═════ RECORDED INFORMATION

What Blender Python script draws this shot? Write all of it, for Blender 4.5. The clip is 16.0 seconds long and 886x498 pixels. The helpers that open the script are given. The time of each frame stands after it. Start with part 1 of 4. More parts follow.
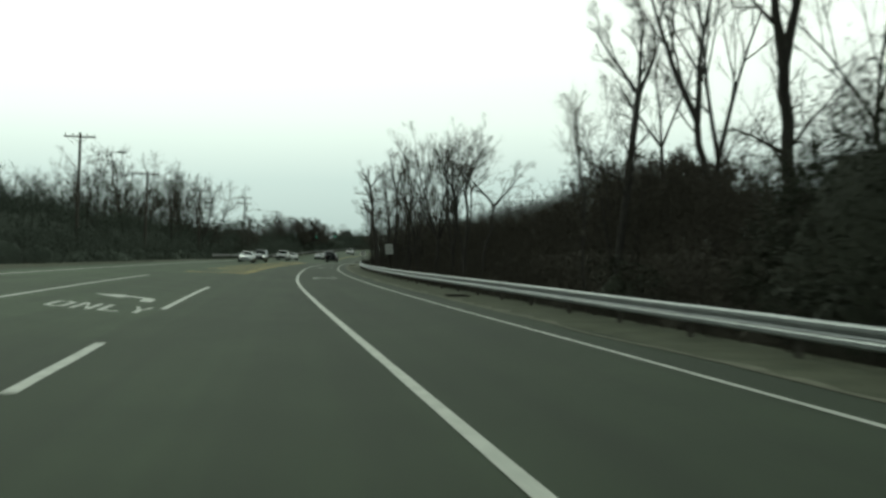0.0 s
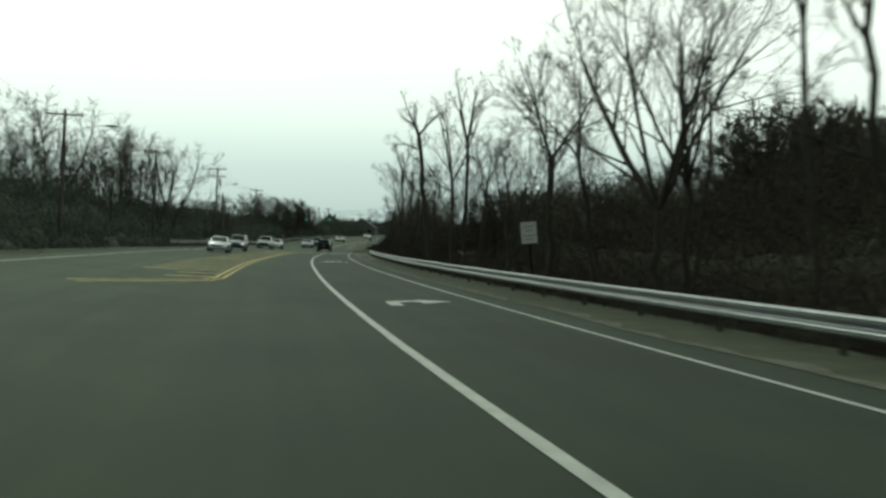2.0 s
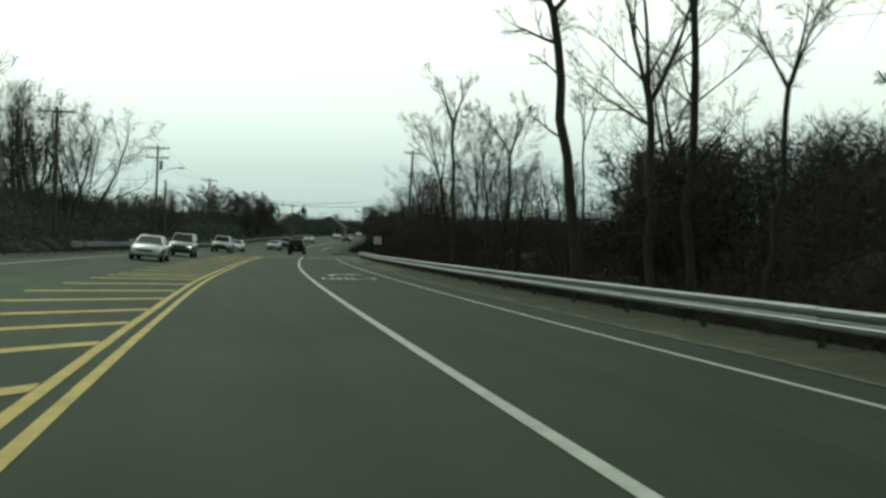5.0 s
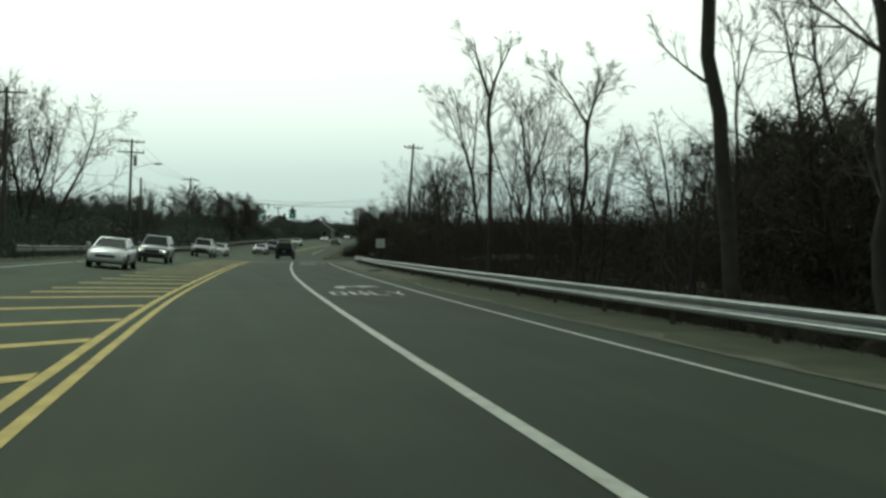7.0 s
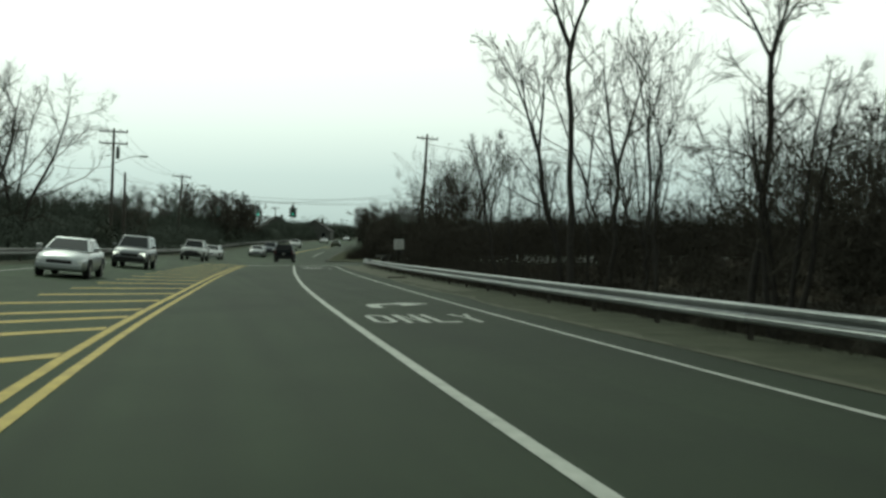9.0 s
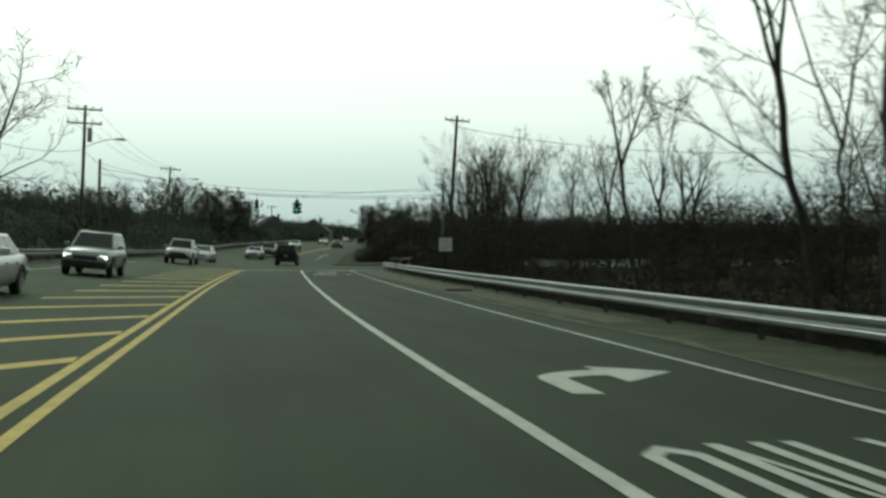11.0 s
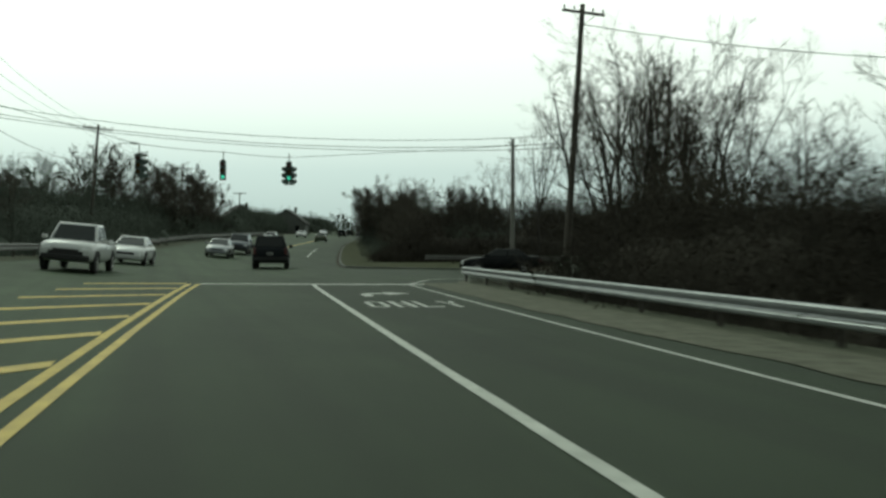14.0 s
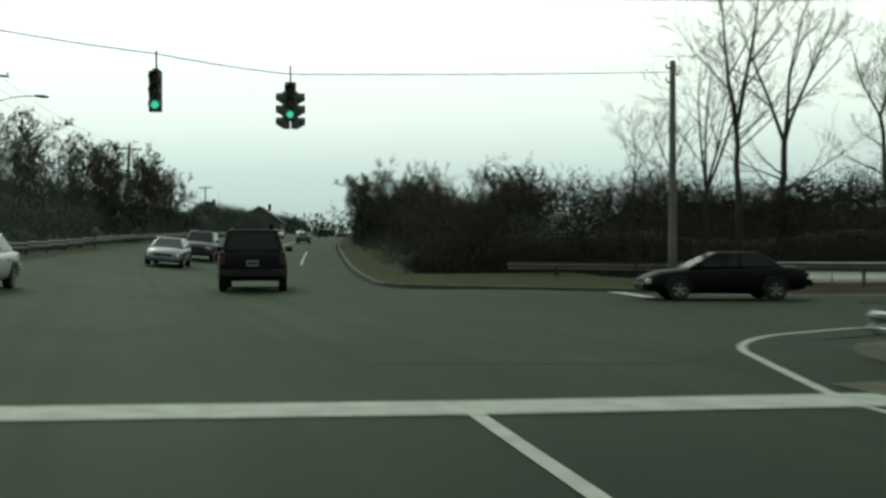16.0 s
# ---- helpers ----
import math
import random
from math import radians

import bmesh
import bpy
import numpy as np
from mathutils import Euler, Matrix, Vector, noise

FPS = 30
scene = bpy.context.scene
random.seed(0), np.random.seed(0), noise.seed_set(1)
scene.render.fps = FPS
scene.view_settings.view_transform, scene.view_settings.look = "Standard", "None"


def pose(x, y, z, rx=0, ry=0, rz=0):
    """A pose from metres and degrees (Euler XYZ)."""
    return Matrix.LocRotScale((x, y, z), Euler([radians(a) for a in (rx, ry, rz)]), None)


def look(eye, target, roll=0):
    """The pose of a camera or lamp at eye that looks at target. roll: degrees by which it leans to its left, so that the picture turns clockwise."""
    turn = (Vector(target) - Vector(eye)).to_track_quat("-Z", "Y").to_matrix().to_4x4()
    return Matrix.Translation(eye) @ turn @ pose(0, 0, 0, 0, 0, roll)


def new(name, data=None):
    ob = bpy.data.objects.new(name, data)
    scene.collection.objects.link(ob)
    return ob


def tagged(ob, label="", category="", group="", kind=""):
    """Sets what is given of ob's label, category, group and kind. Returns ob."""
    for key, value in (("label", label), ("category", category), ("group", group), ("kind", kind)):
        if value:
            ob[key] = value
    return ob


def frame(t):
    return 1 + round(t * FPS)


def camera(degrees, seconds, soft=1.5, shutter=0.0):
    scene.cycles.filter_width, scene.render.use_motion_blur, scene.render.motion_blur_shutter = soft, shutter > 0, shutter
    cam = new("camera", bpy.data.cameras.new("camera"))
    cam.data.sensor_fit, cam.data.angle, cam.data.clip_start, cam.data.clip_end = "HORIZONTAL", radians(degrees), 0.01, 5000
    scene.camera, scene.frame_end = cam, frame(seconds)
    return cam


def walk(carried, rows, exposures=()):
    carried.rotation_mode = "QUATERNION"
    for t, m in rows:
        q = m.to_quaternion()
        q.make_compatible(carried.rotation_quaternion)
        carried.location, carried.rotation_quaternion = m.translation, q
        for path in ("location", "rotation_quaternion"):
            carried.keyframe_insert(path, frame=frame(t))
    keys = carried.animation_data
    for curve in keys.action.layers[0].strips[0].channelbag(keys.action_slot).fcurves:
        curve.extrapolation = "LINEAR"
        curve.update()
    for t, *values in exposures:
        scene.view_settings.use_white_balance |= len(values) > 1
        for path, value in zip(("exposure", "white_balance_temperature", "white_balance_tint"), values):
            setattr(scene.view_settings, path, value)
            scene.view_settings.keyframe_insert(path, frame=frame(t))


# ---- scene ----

══════════

Search the data above for lines holding "group" and copy each of them.

• WRITTEN ANSWER:
def tagged(ob, label="", category="", group="", kind=""):
    """Sets what is given of ob's label, category, group and kind. Returns ob."""
    for key, value in (("label", label), ("category", category), ("group", group), ("kind", kind)):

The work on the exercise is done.